Dave Kilsby, Company Director and son of Hawthorn’s founders commented, “We believe that having the interlock devices in place safeguards against our drivers unwittingly getting behind the wheel while under the influence of alcohol. Many people don’t realise the effects of alcohol the morning after a night out. Furthermore, our drivers often transport goods across the border in Scotland, so we have set the device to 50mg of alcohol rather than 80mg which is the drink drive limit when driving in England.
“The interlock is straightforward to install and is convenient to use so, from the driver’s perspective, the test is very quick. It doesn’t hold them up but gives them and us the reassurance that they are fit to drive which, in their case, means taking responsibility for an HGV vehicle and for our customers’ products.”
Drink driving remains a serious road safety issue in the UK. It is responsible for 13% of all road traffic deaths and is a problem which doesn’t seem to be going away. In addition, there is growing concern at the number of offences perpetrated by persistent reoffenders – one in six drink driving offences is committed by someone previously convicted. Since 2010, this amounts to over 100,000 offences – each of which puts the driver and other road users in harm’s way and is highly dangerous.
Road safety charity PACTS (Parliamentary Advisory Council on Transport Safety) has recently published a report in which concluded that this would be an effective way to reduce drink driving and have called on the Government to develop and implement an interlock programme as soon as possible.
Graham Hurst, Marketing Manager Impairment at Draeger said, “At this point, the PACTS findings are recommendations only, but the authors have strongly suggested that the Department of Transport should undertake a consultation exercise as soon as possible.
“However, the ongoing concern over repeat offenders and the growing recognition of the problem among the general public, indicates that now is the time to try a different approach and the solutions offered by interlock devices, used within a rehabilitation programme, provides an approach to tackle the problem at its roots.
“We’re delighted to be working with Hawthorns to get the message to fleet operators that they can be proactive in stopping drink driving.”
Last year Draeger carried out some research through YouGov which suggests that the PACTS recommendations are likely to be broadly welcomed by the public.
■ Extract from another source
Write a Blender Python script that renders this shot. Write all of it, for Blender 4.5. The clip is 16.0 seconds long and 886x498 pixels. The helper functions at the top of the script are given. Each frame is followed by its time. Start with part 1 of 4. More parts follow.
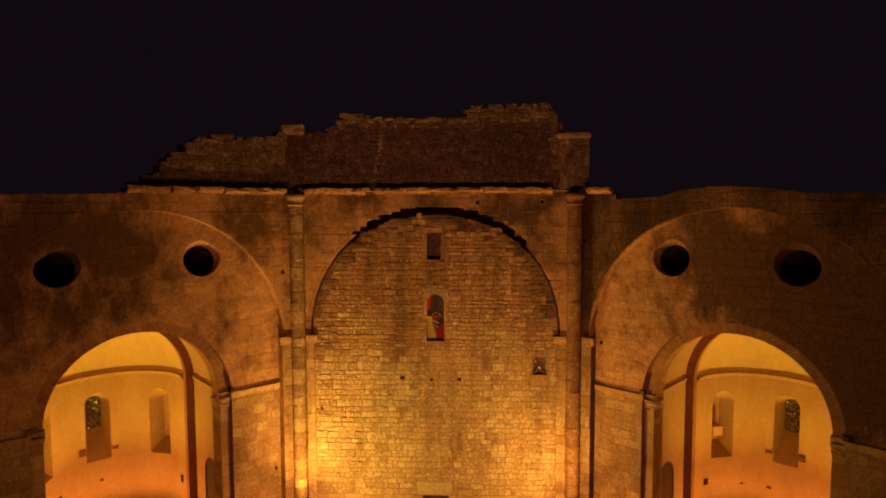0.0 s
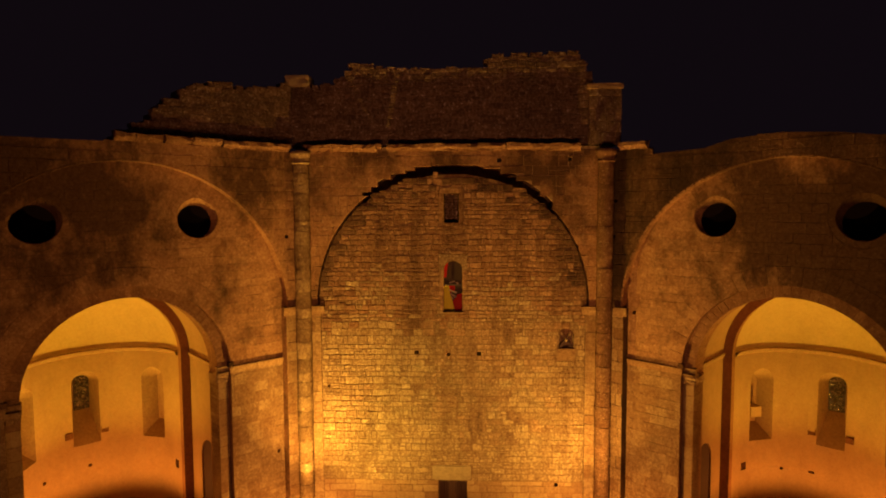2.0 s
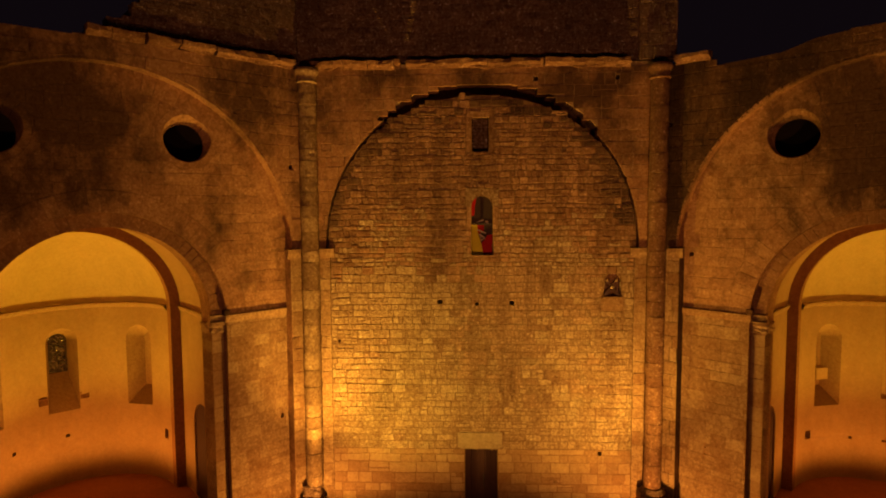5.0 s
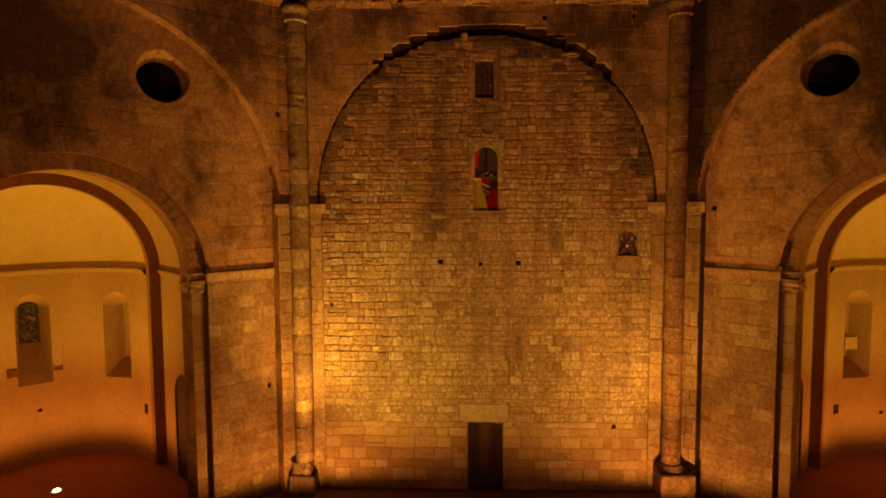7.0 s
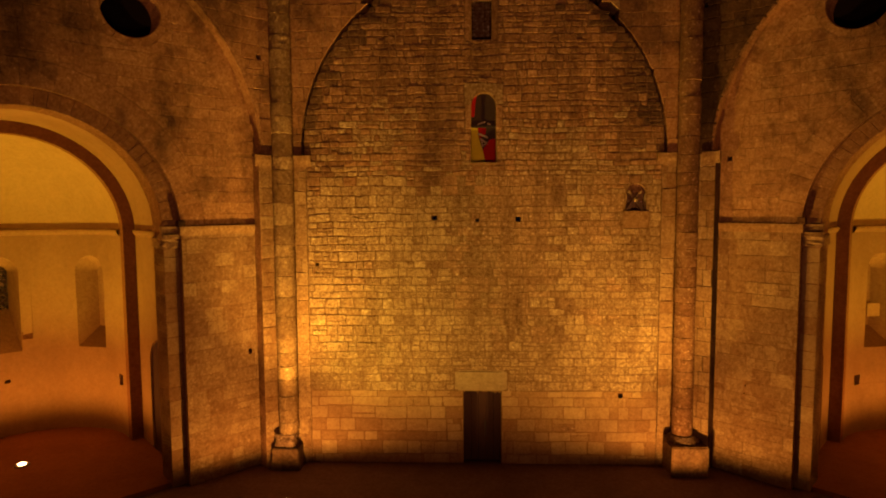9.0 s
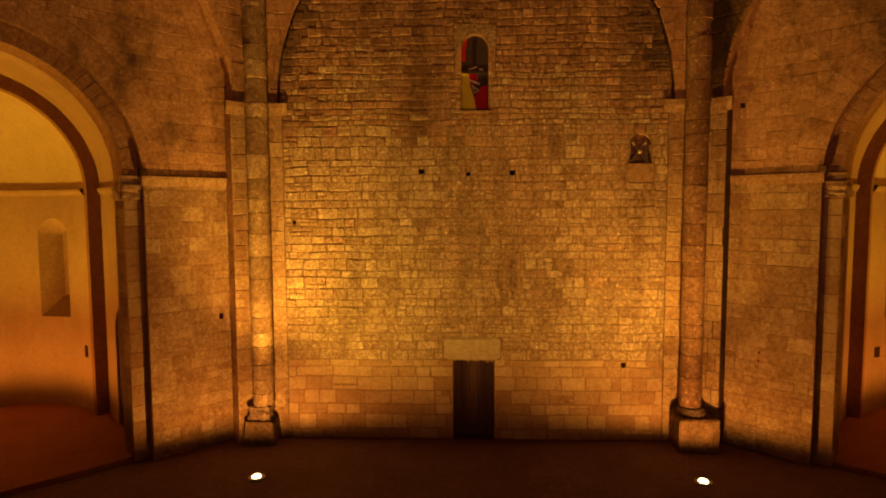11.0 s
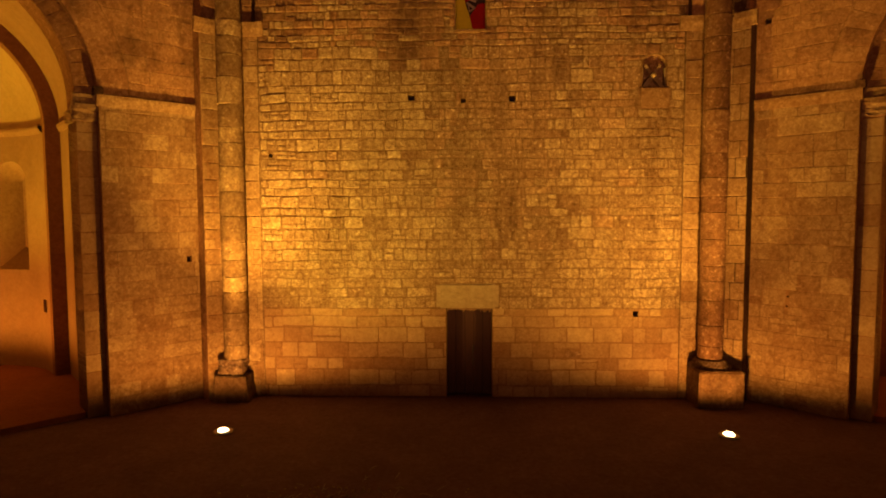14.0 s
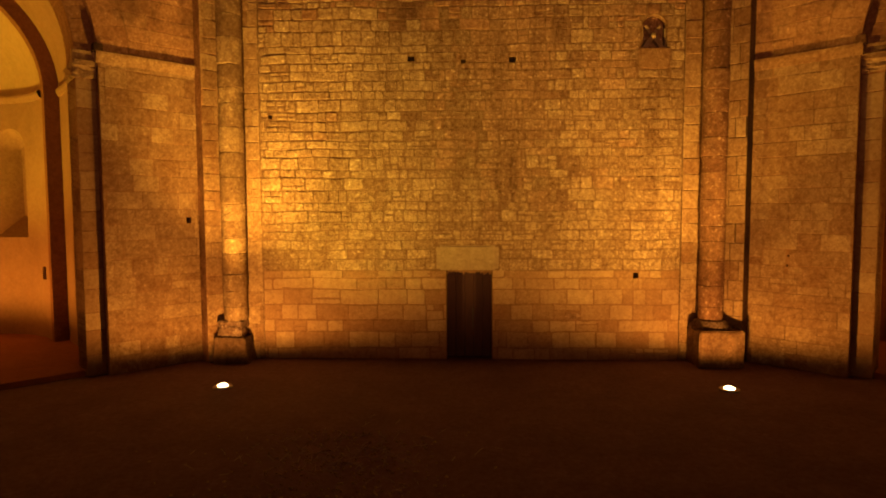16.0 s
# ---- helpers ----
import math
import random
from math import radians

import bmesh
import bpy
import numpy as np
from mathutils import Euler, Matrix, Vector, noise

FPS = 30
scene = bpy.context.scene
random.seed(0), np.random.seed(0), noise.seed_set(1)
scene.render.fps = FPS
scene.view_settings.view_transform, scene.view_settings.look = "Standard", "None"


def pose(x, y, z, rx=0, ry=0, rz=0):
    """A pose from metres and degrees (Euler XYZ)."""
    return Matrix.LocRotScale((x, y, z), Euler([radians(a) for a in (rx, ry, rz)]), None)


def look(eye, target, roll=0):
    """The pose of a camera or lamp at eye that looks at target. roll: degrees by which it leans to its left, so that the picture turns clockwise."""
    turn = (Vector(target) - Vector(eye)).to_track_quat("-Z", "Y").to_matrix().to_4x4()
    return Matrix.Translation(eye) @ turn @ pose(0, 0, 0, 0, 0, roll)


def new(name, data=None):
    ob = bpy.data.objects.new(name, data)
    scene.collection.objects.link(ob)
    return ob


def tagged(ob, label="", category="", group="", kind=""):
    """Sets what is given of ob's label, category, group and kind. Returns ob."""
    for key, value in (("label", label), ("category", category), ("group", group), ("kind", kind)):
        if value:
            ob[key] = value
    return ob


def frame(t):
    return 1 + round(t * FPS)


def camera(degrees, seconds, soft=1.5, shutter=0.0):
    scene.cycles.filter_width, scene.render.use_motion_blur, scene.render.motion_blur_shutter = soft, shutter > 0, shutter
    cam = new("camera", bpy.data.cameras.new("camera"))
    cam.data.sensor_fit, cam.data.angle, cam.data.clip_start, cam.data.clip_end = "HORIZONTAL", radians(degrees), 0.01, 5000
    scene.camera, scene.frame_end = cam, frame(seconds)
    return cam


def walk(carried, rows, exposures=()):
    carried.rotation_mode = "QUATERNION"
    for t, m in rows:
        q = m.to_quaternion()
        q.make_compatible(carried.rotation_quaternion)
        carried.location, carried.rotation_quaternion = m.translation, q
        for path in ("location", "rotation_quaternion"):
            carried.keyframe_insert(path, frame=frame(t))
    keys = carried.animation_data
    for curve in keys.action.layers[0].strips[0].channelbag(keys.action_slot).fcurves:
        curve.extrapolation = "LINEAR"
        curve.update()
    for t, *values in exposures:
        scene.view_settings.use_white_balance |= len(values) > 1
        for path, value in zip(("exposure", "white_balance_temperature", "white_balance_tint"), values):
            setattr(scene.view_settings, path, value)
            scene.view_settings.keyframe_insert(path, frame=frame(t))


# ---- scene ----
cam = camera(74.0, 16.0, soft=1.9)
PATH = [
    (0, (1.300, -3.638, 14.013), (1.220, -1.644, 13.876), -0.20),
    (0.5, (1.121, -3.162, 13.648), (1.042, -1.168, 13.511), -0.20),
    (1, (0.937, -2.692, 13.279), (0.859, -0.698, 13.141), -0.20),
    (1.5, (0.729, -2.239, 12.899), (0.652, -0.245, 12.761), -0.21),
    (2, (0.498, -1.790, 12.500), (0.422, 0.204, 12.362), -0.23),
    (2.5, (0.268, -1.334, 12.082), (0.192, 0.660, 11.945), -0.26),
    (3, (0.055, -0.874, 11.667), (-0.020, 1.120, 11.531), -0.27),
    (3.5, (-0.128, -0.417, 11.275), (-0.204, 1.577, 11.139), -0.26),
    (4, (-0.286, 0.029, 10.907), (-0.361, 2.023, 10.768), -0.28),
    (4.5, (-0.433, 0.465, 10.553), (-0.507, 2.458, 10.411), -0.30),
    (7, (-0.649, 2.297, 8.730), (-0.719, 4.290, 8.589), -0.30),
    (7.5, (-0.624, 2.612, 8.398), (-0.695, 4.606, 8.256), -0.30),
    (8, (-0.595, 2.914, 8.071), (-0.666, 4.908, 7.927), -0.30),
    (8.5, (-0.562, 3.200, 7.754), (-0.632, 5.194, 7.609), -0.30),
    (9, (-0.527, 3.480, 7.449), (-0.597, 5.474, 7.300), -0.30),
    (11.5, (-0.223, 5.033, 5.865), (-0.292, 7.026, 5.723), -0.20),
    (12, (-0.200, 5.350, 5.543), (-0.270, 7.343, 5.407), -0.20),
    (12.5, (-0.182, 5.639, 5.244), (-0.252, 7.633, 5.111), -0.20),
    (13, (-0.165, 5.878, 4.962), (-0.234, 7.872, 4.832), -0.20),
    (13.5, (-0.151, 6.040, 4.691), (-0.219, 8.035, 4.563), -0.20),
    (14, (-0.145, 6.117, 4.438), (-0.213, 8.112, 4.311), -0.20),
    (14.5, (-0.144, 6.131, 4.207), (-0.211, 8.126, 4.080), -0.20),
    (15, (-0.145, 6.116, 3.985), (-0.212, 8.111, 3.858), -0.20),
    (15.5, (-0.151, 6.097, 3.758), (-0.218, 8.092, 3.631), -0.20),
    (16, (-0.160, 6.077, 3.525), (-0.226, 8.072, 3.399), -0.20),
]
walk(cam, [(t, look(eye, target, roll)) for t, eye, target, roll in PATH],
     [(0, 0.82, 5900, 10), (2, 0.64, 6150, 10.5), (4.5, 0.4, 6400, 12), (7, 0.15, 6500, 15), (9, 0.1, 6500, 15), (12, 0.2, 6450, 12.5), (16, 0.25, 6400, 11.5)])

# ---- night sky ----
world = bpy.data.worlds.new("night_sky")
world.use_nodes = True
sky = world.node_tree.nodes["Background"]
sky.inputs[0].default_value = (0.66, 0.38, 0.55, 1)
sky.inputs[1].default_value = 0.0045
scene.world = world

# ---- plan: the octagonal crossing, north wall along x, chapels behind the two diagonal walls ----
from mathutils.geometry import tessellate_polygon

WALL_Y = 20.0
STRING_Z = 6.86
SPRING_Z = 8.8


class Frame:
    """A wall's own axes: u along it, z up, v away from the middle of the place."""

    def __init__(self, x, y, d, n):
        self.o, self.d, self.n = (x, y), d, n
        self.flip = d[0] * n[1] - d[1] * n[0] < 0

    def at(self, u, z, v):
        return (self.o[0] + self.d[0] * u + self.n[0] * v, self.o[1] + self.d[1] * u + self.n[1] * v, z)

    def side(self, u, v, turn):
        """Axes of a wall square to this one, starting at (u, v); turn: 1 looks to lower u, -1 to higher u."""
        x, y, _ = self.at(u, 0, v)
        return Frame(x, y, self.n, (-self.d[0] * turn, -self.d[1] * turn))


def slanted(x, y, degrees, s):
    a = radians(degrees)
    return Frame(x, y, (s * math.cos(a), -math.sin(a)), (s * math.sin(a), math.cos(a)))


NORTH = Frame(0, WALL_Y, (1, 0), (0, 1))
WEST = slanted(-7.926, 18.352, 44.5, -1)
EAST = slanted(8.08, 18.506, 42.0, 1)


# ---- uplights ----
def beam(name, where, target, watts, degrees, blend, radius=0.10, colour=(1.0, 0.40, 0.06)):
    lamp = bpy.data.lights.new(name, "SPOT")
    lamp.energy, lamp.color, lamp.spot_size, lamp.spot_blend, lamp.shadow_soft_size = watts, colour, radians(degrees), blend, radius
    ob = new(name, lamp)
    ob.matrix_world = look(where, target)
    return ob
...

Our findings showed that 82% of respondents who own a driving licence and consume alcohol support the introduction of alcolock devices for passenger transport such as buses and coaches and a similar figure (83%) would support the introduction of these devices for repeat drink drive offenders.”
Dave Kilby concluded: “Since installing the devices, there has only been one occasion when a driver had to be replaced. Overall knowing the interlock is in the vehicle means that risks aren’t taken. From our perspective as a business, it is part of offering of a first-class service both to our customers and our employees.”